(4 of 10)
In the factories, as party control has slipped, so has production. Unpopular bosses have been roughly ridden out of town in wheelbarrows, and there have been some near lynchings. The mood of the country has not been improved by the 36,000 prisoners released from U.B. prisons and the 16,000 Poles repatriated from Soviet slave-labor camps, each with a bitter story of Soviet brutality. To these must be added the serious preachments of the score of Polish correspondents who were in Budapest during the Soviet siege and, unable to publish their stories in their own newspapers for fear of offending the Soviet leaders, are now touring the country telling workers, peasants and students what happened in Hungary. Russian street names are torn down, and banners appear: "Stop Soviet Domination." At Bydgoszcz last week an anti-Soviet demonstration ended with an attack on the police station, and for a few hours, until troops were brought in, the rioters controlled the city.

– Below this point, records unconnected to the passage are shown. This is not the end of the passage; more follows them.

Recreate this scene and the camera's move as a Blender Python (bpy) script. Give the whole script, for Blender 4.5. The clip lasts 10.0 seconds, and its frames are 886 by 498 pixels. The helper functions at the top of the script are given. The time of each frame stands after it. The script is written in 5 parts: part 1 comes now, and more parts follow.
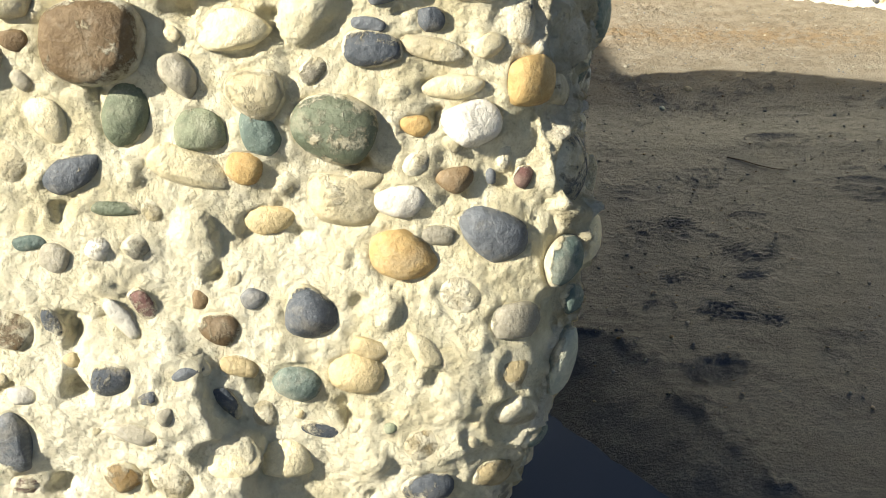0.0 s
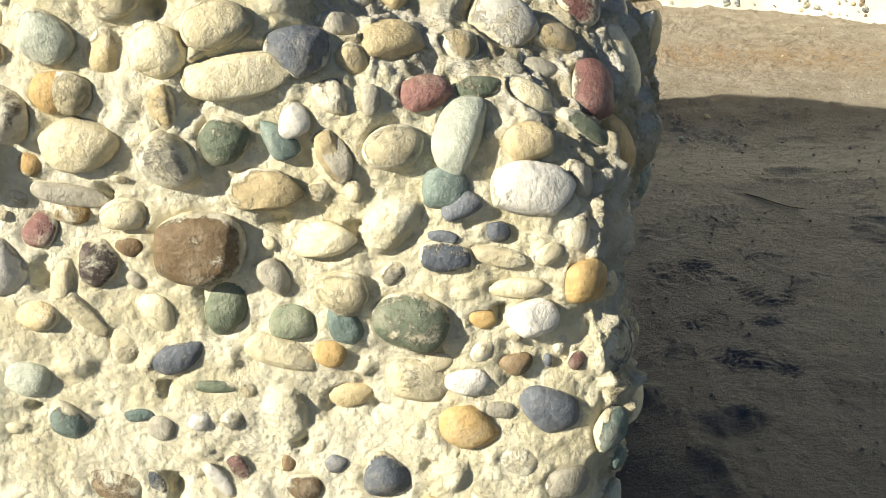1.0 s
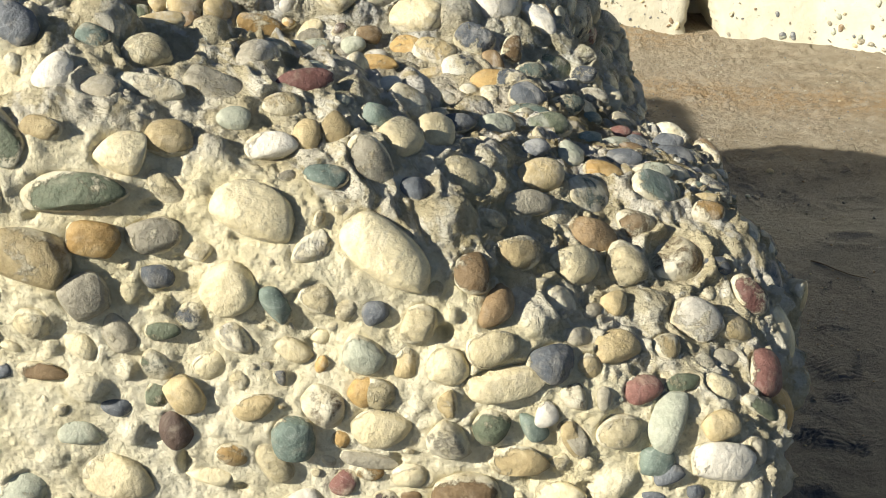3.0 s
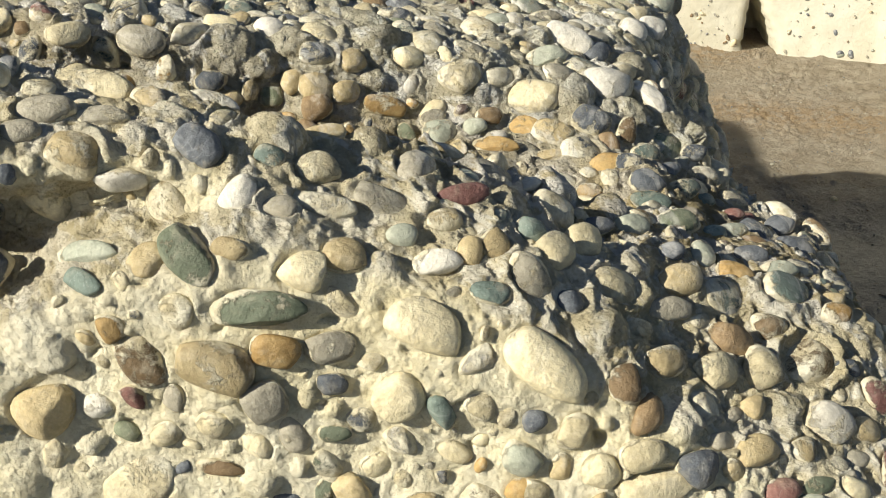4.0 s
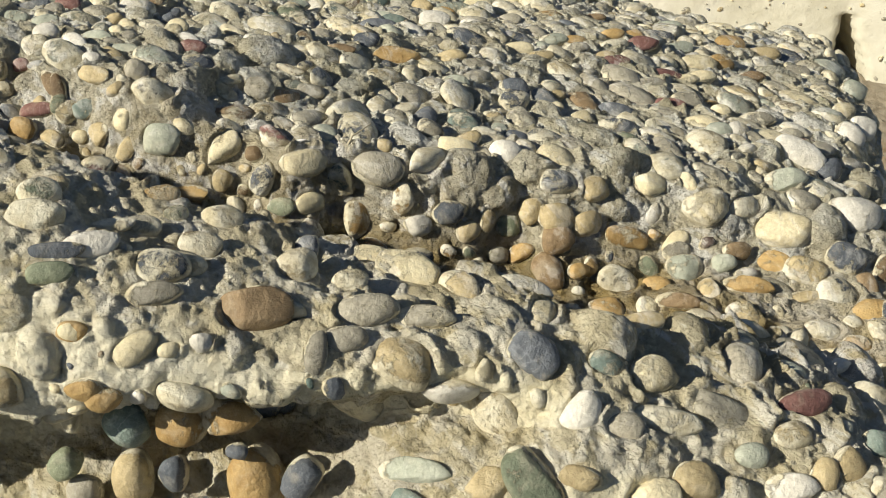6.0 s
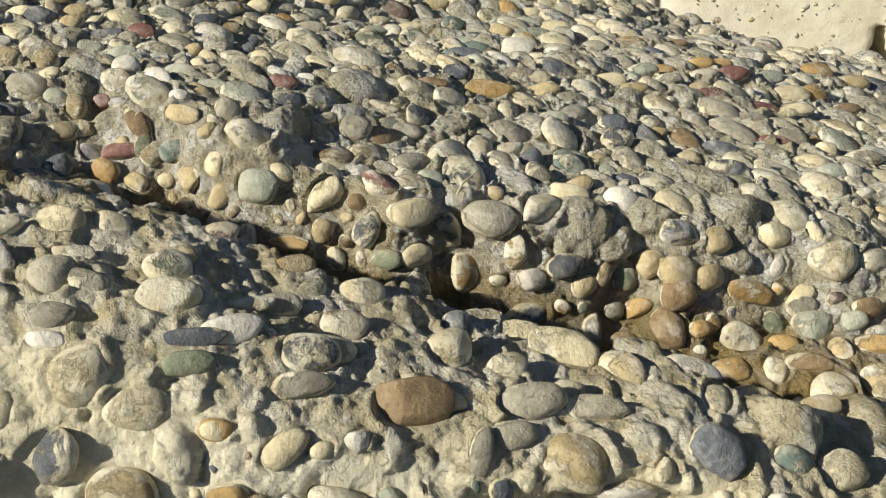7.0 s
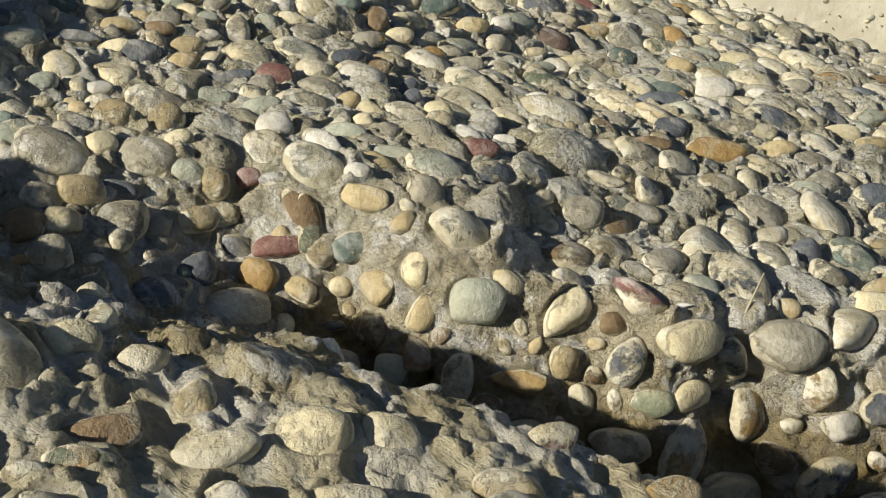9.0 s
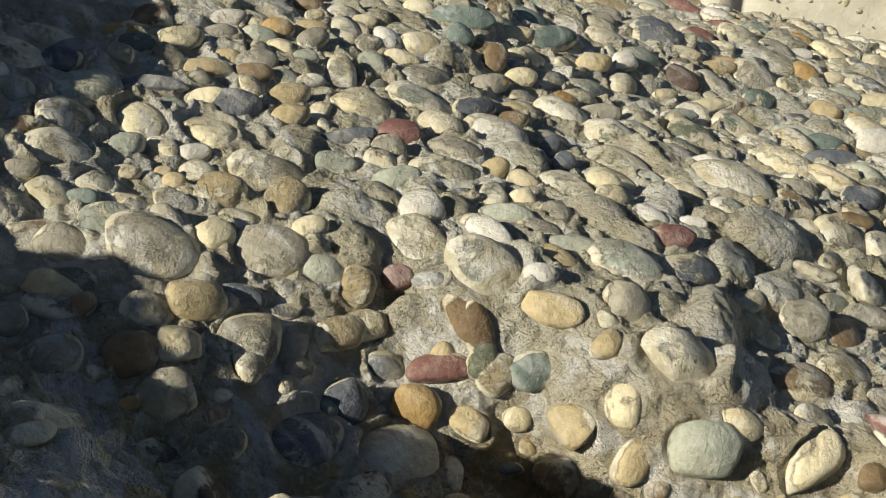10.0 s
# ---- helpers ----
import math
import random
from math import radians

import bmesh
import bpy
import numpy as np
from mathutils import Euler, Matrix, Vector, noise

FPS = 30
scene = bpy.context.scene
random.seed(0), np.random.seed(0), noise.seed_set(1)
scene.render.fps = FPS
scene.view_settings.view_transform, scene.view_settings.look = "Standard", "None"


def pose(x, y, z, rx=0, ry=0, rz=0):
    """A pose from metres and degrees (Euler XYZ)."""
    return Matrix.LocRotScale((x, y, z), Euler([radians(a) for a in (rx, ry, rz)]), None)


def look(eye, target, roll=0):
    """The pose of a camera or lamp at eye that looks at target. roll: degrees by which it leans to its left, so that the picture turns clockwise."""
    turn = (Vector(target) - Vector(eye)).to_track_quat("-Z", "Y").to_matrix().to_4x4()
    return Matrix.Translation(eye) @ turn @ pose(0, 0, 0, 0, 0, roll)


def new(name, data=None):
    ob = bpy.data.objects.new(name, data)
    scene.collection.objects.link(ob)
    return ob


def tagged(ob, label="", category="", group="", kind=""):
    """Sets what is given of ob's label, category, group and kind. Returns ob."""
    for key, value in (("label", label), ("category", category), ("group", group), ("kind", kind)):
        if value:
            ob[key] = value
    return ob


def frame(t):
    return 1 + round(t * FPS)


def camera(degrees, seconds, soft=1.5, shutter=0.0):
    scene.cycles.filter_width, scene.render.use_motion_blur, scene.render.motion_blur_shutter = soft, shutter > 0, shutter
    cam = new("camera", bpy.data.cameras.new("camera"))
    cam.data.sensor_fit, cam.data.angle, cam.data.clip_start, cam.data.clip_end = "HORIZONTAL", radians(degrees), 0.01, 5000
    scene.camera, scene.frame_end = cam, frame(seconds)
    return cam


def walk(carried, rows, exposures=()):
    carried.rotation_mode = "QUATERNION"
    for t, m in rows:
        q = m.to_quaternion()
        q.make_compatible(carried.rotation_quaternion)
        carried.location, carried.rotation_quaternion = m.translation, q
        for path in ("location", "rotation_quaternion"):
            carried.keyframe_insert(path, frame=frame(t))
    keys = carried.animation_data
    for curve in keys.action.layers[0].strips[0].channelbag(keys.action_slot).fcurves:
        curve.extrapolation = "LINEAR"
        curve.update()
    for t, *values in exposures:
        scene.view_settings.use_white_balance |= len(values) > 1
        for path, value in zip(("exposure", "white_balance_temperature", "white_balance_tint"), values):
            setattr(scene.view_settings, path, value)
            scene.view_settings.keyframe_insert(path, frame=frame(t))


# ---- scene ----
cam = camera(44.0, 10.0, soft=1.0)
PATH = [
    (0, (0.0304, -0.0714, 0.8231), (-0.0487, 1.7737, 0.0554), -2.06),
    (0.5, (0.0201, -0.0755, 0.8972), (-0.0705, 1.7594, 0.1067), -2.00),
    (1, (0.0021, -0.0961, 0.9760), (-0.0977, 1.7298, 0.1660), -2.04),
    (1.5, (-0.0202, -0.1194, 1.0508), (-0.1272, 1.6969, 0.2203), -1.77),
    (2, (-0.0525, -0.1540, 1.1318), (-0.1673, 1.6550, 0.2866), -1.83),
    (2.5, (-0.0908, -0.1746, 1.2054), (-0.2140, 1.6285, 0.3488), -1.93),
    (2.7, (-0.1096, -0.1821, 1.2360), (-0.2381, 1.6176, 0.3731), -1.88),
    (3.8, (-0.2155, -0.2084, 1.3803), (-0.4088, 1.5721, 0.4901), -2.39),
    (4, (-0.2374, -0.2063, 1.3987), (-0.4358, 1.5737, 0.5088), -2.21),
    (4.5, (-0.2894, -0.1901, 1.4410), (-0.5008, 1.5832, 0.5405), -2.00),
    (5, (-0.3603, -0.1603, 1.4735), (-0.5772, 1.6078, 0.5642), -1.77),
    (5.5, (-0.4344, -0.1210, 1.5059), (-0.6522, 1.6416, 0.5862), -1.42),
    (5.7, (-0.4652, -0.1051, 1.5212), (-0.6828, 1.6540, 0.5947), -1.25),
    (6.8, (-0.6239, -0.0125, 1.5498), (-0.8284, 1.7444, 0.6162), -0.68),
    (7, (-0.6467, 0.0053, 1.5523), (-0.8480, 1.7619, 0.6174), -0.48),
    (7.5, (-0.6986, 0.0564, 1.5531), (-0.8928, 1.8121, 0.6152), -0.27),
    (8, (-0.7585, 0.1232, 1.5416), (-0.9434, 1.8792, 0.6025), -0.09),
    (8.5, (-0.8267, 0.1978, 1.5252), (-0.9993, 1.9544, 0.5846), 0.19),
    (9, (-0.9070, 0.2902, 1.5061), (-1.0646, 2.0478, 0.5648), 0.50),
    (9.5, (-0.9796, 0.3751, 1.4876), (-1.1218, 2.1328, 0.5440), 0.84),
    (10, (-1.0633, 0.4689, 1.4907), (-1.1765, 2.2244, 0.5391), 1.82),
]
walk(cam, [(t, look(eye, target, roll)) for t, eye, target, roll in PATH],
     exposures=((0.0, 0.88), (1.0, 0.81), (2.0, 0.68), (4.0, 0.40), (7.0, 0.16), (10.0, 0.04)))

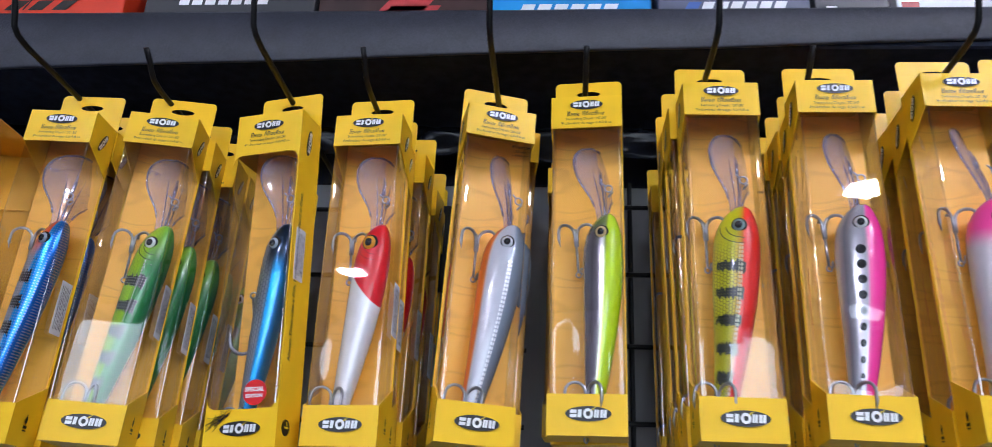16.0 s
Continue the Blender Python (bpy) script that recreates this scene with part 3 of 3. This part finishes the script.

It is Poland's present acceptance of Gomulka that prevents another Poznan riot from flaring up into a general revolt like that in Hungary. But if such a revolt should take place, Poland's intellectuals, students and soldiers would play a key part just as their counterparts did in Budapest. But what would Gomulka's role be? Would he play Nagy or Kadar? The answer to the question lies somewhere in Gomulka's curious balance between Communism and patriotism.
Burn & Crush. The twelve years of Soviet depredations which have impoverished Poland to the point of desperation are part of a deliberately conceived Russian policy not very different from that of the Czars. Through 400 years the great powers surrounding Poland, seeking to exploit its estates and mines, have sought to crush Polish independence. From Russia's Ivan the Terrible, who invaded under the pretext of "gathering in of the Russian lands," to Sweden's Charles XII, whose declared Polish policy was "burn, destroy, rob and arrest," the invaders, as though fearing Poland's unquenchable spirit, have sought a "final solution."
In the 18th century Poland was partitioned on three occasions, the third partition being successfully resisted for a time under the leadership of the Polish patriot Kosciuzko, only to fall to Russia, Austria and Prussia again. The Congress of Vienna gave Poland nominal independence, but after a period of "watchful waiting" the Russians were back again with a program of wholesale executions and Russification. Napoleon had used Poland ("my second Polish war") as an excuse to attack Russia, but it was Otto von Bismarck, master of Realpolitik, who saw Poland's festering hatred of Russia as a means of keeping the great eastern power in bounds. "If one helped the Poles a little, they could rise in revolt and win their freedom," he whispered to Italy's Premier Crispi.